| GIVEN EXERCISE |
All records must be quoted exactly. Omit the pictures.

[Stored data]
====
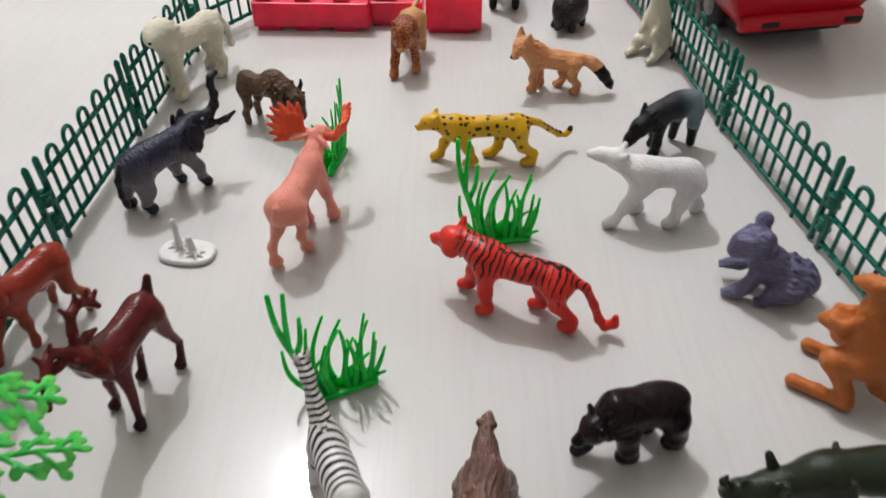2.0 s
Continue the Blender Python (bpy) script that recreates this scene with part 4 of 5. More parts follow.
c.limb("antelope", 0.4, (-2.0, 0.4, 3.6, 0.7), (-1.8, 0.8, 2.2, 0.34), (-2.4, 1.1, 1.3, 0.22), (-2.2, 1.2, 0.3, 0.26))
c.limb("antelope", 0.4, (-1.9, -0.4, 3.6, 0.7), (-1.3, -0.9, 2.2, 0.34), (-2.0, -1.2, 1.3, 0.22), (-1.9, -1.3, 0.3, 0.26))
c.limb("antelope", 0.2, (-2.7, 0, 4.4, 0.2), (-3.0, 0, 3.6, 0.15))
figure(c, "toy_antelope", "chestnut-brown antelope figure with long black horns", -0.0108, 0.4437, 230)

c = Clay(0.05)  # deer
c.relief = combed(4.85, 0.175, 0.028, top=5.8)
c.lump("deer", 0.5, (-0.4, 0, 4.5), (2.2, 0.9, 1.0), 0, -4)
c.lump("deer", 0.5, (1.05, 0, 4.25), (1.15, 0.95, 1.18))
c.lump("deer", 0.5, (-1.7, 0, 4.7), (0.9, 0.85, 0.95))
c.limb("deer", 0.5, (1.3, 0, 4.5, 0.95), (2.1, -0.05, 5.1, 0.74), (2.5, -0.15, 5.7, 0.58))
c.limb("deer", 0.3, (2.55, -0.1, 6.0, 0.54), (2.5, 0.35, 5.7, 0.48), (2.4, 0.8, 5.1, 0.36), (2.35, 1.0, 4.7, 0.27))
c.lump("deer", 0.12, (2.18, 0.3, 6.1), (0.17, 0.2, 0.15))
c.lump("deer", 0.12, (2.97, 0.3, 6.1), (0.17, 0.2, 0.15))
c.lump("ink", 0.02, (2.12, 0.62, 5.9), (0.09, 0.09, 0.09))
c.lump("ink", 0.02, (2.95, 0.62, 5.9), (0.09, 0.09, 0.09))
c.limb("deer", 0.1, (2.15, -0.15, 6.2, 0.2), (1.6, -0.15, 6.25, 0.25), (1.05, -0.15, 6.15, 0.1))
c.limb("deer", 0.1, (3.0, -0.15, 6.2, 0.2), (3.5, -0.3, 6.2, 0.25), (4.0, -0.35, 6.05, 0.1))
c.limb("deer", 0.12, (2.35, -0.2, 6.4, 0.26), (2.1, -0.3, 7.0, 0.25), (1.7, -0.5, 7.6, 0.25), (1.0, -0.6, 7.7, 0.25), (0.4, -0.6, 7.2, 0.24), (0.05, -0.6, 6.6, 0.17))
c.limb("deer", 0.12, (2.8, -0.2, 6.4, 0.26), (3.4, -0.5, 6.9, 0.25), (4.1, -0.15, 7.0, 0.24), (4.85, 0.3, 6.6, 0.23), (5.4, 0.6, 5.9, 0.17))
for p, q in (((1.75, -0.5, 7.6), (1.9, -0.7, 8.1)), ((1.1, -0.6, 7.7), (0.95, -0.6, 8.25)), ((0.65, -0.6, 7.45), (0.35, -0.55, 7.9)), ((0.3, -0.6, 7.1), (-0.15, -0.6, 7.4)),
             ((3.4, -0.5, 6.9), (3.5, -0.1, 7.7)), ((4.1, -0.15, 7.0), (4.2, -0.45, 7.5)), ((4.7, 0.2, 6.7), (5.05, 0.0, 7.1))):
    c.limb("deer", 0.1, (*p, 0.18), (*q, 0.11))
c.limb("deer", 0.4, (1.2, 0.4, 3.8, 0.5), (1.5, 0.8, 2.2, 0.28))
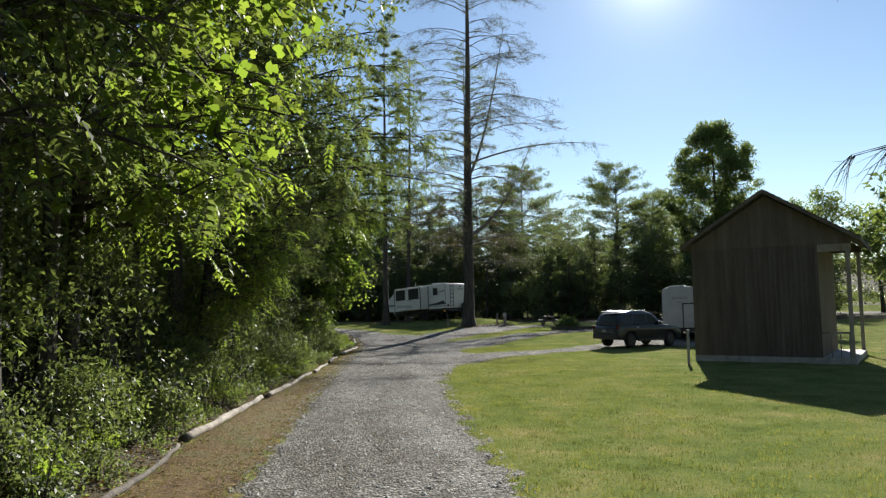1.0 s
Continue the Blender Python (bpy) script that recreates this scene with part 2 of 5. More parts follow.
M_TABLE = surface("dark_table_wood", [(0.3, (0.05, 0.044, 0.038)), (0.7, (0.12, 0.105, 0.09))], scale=3, rough=0.8, bump=0.4, fine=25, stretch=(0.3, 1, 1), fine_amount=0.5)
M_PALE_ROCK = surface("pale_rock", [(0.3, (0.34, 0.33, 0.31)), (0.7, (0.55, 0.54, 0.51))], scale=5, rough=0.7, bump=0.6, fine=30, fine_amount=0.5)
M_CONCRETE = surface("grey_stone", [(0.3, (0.2, 0.19, 0.175)), (0.7, (0.36, 0.345, 0.32))], scale=4, rough=0.9, bump=0.6, fine=30, fine_amount=0.5)
M_CUT = surface("cut_wood", [(0.3, (0.22, 0.15, 0.09)), (0.7, (0.38, 0.28, 0.18))], scale=6, rough=0.9, bump=0.4, fine=40, fine_amount=0.5)


# ---- mesh helpers ----
def link_mesh(name, verts, faces, material, parent=None, label="", smooth=False):
    me = bpy.data.meshes.new(name)
    me.from_pydata([tuple(v) for v in verts], [], [tuple(f) for f in faces])
    me.materials.append(material)
    if smooth:
        me.polygons.foreach_set("use_smooth", [True] * len(me.polygons))
    me.update()
    ob = new(name, me)
    if parent:
        ob.parent = parent
    if label:
        ob["label"] = label
    return ob


def quads_mesh(name, V, material, parent=None, label="", size=4):
    """V: an array of n*size corners, each run of `size` corners one face."""
    V = np.asarray(V, dtype=np.float32).reshape(-1, 3)
    n = len(V) // size
    me = bpy.data.meshes.new(name)
    me.vertices.add(n * size)
    me.vertices.foreach_set("co", V.ravel())
    me.loops.add(n * size)
    me.loops.foreach_set("vertex_index", np.arange(n * size, dtype=np.int32))
    me.polygons.add(n)
    me.polygons.foreach_set("loop_start", np.arange(n, dtype=np.int32) * size)
    me.update(calc_edges=True)
    me.materials.append(material)
    ob = new(name, me)
    if parent:
        ob.parent = parent
    if label:
        ob["label"] = label
    return ob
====
| OUTPUT |
2.0 s
Continue the Blender Python (bpy) script that recreates this scene with part 4 of 5. More parts follow.
c.limb("antelope", 0.4, (-2.0, 0.4, 3.6, 0.7), (-1.8, 0.8, 2.2, 0.34), (-2.4, 1.1, 1.3, 0.22), (-2.2, 1.2, 0.3, 0.26))
c.limb("antelope", 0.4, (-1.9, -0.4, 3.6, 0.7), (-1.3, -0.9, 2.2, 0.34), (-2.0, -1.2, 1.3, 0.22), (-1.9, -1.3, 0.3, 0.26))
c.limb("antelope", 0.2, (-2.7, 0, 4.4, 0.2), (-3.0, 0, 3.6, 0.15))
figure(c, "toy_antelope", "chestnut-brown antelope figure with long black horns", -0.0108, 0.4437, 230)

c = Clay(0.05)  # deer
c.relief = combed(4.85, 0.175, 0.028, top=5.8)
c.lump("deer", 0.5, (-0.4, 0, 4.5), (2.2, 0.9, 1.0), 0, -4)
c.lump("deer", 0.5, (1.05, 0, 4.25), (1.15, 0.95, 1.18))
c.lump("deer", 0.5, (-1.7, 0, 4.7), (0.9, 0.85, 0.95))
c.limb("deer", 0.5, (1.3, 0, 4.5, 0.95), (2.1, -0.05, 5.1, 0.74), (2.5, -0.15, 5.7, 0.58))
c.limb("deer", 0.3, (2.55, -0.1, 6.0, 0.54), (2.5, 0.35, 5.7, 0.48), (2.4, 0.8, 5.1, 0.36), (2.35, 1.0, 4.7, 0.27))
c.lump("deer", 0.12, (2.18, 0.3, 6.1), (0.17, 0.2, 0.15))
c.lump("deer", 0.12, (2.97, 0.3, 6.1), (0.17, 0.2, 0.15))
c.lump("ink", 0.02, (2.12, 0.62, 5.9), (0.09, 0.09, 0.09))
c.lump("ink", 0.02, (2.95, 0.62, 5.9), (0.09, 0.09, 0.09))
c.limb("deer", 0.1, (2.15, -0.15, 6.2, 0.2), (1.6, -0.15, 6.25, 0.25), (1.05, -0.15, 6.15, 0.1))
c.limb("deer", 0.1, (3.0, -0.15, 6.2, 0.2), (3.5, -0.3, 6.2, 0.25), (4.0, -0.35, 6.05, 0.1))
c.limb("deer", 0.12, (2.35, -0.2, 6.4, 0.26), (2.1, -0.3, 7.0, 0.25), (1.7, -0.5, 7.6, 0.25), (1.0, -0.6, 7.7, 0.25), (0.4, -0.6, 7.2, 0.24), (0.05, -0.6, 6.6, 0.17))
c.limb("deer", 0.12, (2.8, -0.2, 6.4, 0.26), (3.4, -0.5, 6.9, 0.25), (4.1, -0.15, 7.0, 0.24), (4.85, 0.3, 6.6, 0.23), (5.4, 0.6, 5.9, 0.17))
for p, q in (((1.75, -0.5, 7.6), (1.9, -0.7, 8.1)), ((1.1, -0.6, 7.7), (0.95, -0.6, 8.25)), ((0.65, -0.6, 7.45), (0.35, -0.55, 7.9)), ((0.3, -0.6, 7.1), (-0.15, -0.6, 7.4)),
             ((3.4, -0.5, 6.9), (3.5, -0.1, 7.7)), ((4.1, -0.15, 7.0), (4.2, -0.45, 7.5)), ((4.7, 0.2, 6.7), (5.05, 0.0, 7.1))):
    c.limb("deer", 0.1, (*p, 0.18), (*q, 0.11))
c.limb("deer", 0.4, (1.2, 0.4, 3.8, 0.5), (1.5, 0.8, 2.2, 0.28))
1.0 s
Continue the Blender Python (bpy) script that recreates this scene with part 2 of 5. More parts follow.
M_TABLE = surface("dark_table_wood", [(0.3, (0.05, 0.044, 0.038)), (0.7, (0.12, 0.105, 0.09))], scale=3, rough=0.8, bump=0.4, fine=25, stretch=(0.3, 1, 1), fine_amount=0.5)
M_PALE_ROCK = surface("pale_rock", [(0.3, (0.34, 0.33, 0.31)), (0.7, (0.55, 0.54, 0.51))], scale=5, rough=0.7, bump=0.6, fine=30, fine_amount=0.5)
M_CONCRETE = surface("grey_stone", [(0.3, (0.2, 0.19, 0.175)), (0.7, (0.36, 0.345, 0.32))], scale=4, rough=0.9, bump=0.6, fine=30, fine_amount=0.5)
M_CUT = surface("cut_wood", [(0.3, (0.22, 0.15, 0.09)), (0.7, (0.38, 0.28, 0.18))], scale=6, rough=0.9, bump=0.4, fine=40, fine_amount=0.5)


# ---- mesh helpers ----
def link_mesh(name, verts, faces, material, parent=None, label="", smooth=False):
    me = bpy.data.meshes.new(name)
    me.from_pydata([tuple(v) for v in verts], [], [tuple(f) for f in faces])
    me.materials.append(material)
    if smooth:
        me.polygons.foreach_set("use_smooth", [True] * len(me.polygons))
    me.update()
    ob = new(name, me)
    if parent:
        ob.parent = parent
    if label:
        ob["label"] = label
    return ob


def quads_mesh(name, V, material, parent=None, label="", size=4):
    """V: an array of n*size corners, each run of `size` corners one face."""
    V = np.asarray(V, dtype=np.float32).reshape(-1, 3)
    n = len(V) // size
    me = bpy.data.meshes.new(name)
    me.vertices.add(n * size)
    me.vertices.foreach_set("co", V.ravel())
    me.loops.add(n * size)
    me.loops.foreach_set("vertex_index", np.arange(n * size, dtype=np.int32))
    me.polygons.add(n)
    me.polygons.foreach_set("loop_start", np.arange(n, dtype=np.int32) * size)
    me.update(calc_edges=True)
    me.materials.append(material)
    ob = new(name, me)
    if parent:
        ob.parent = parent
    if label:
        ob["label"] = label
    return ob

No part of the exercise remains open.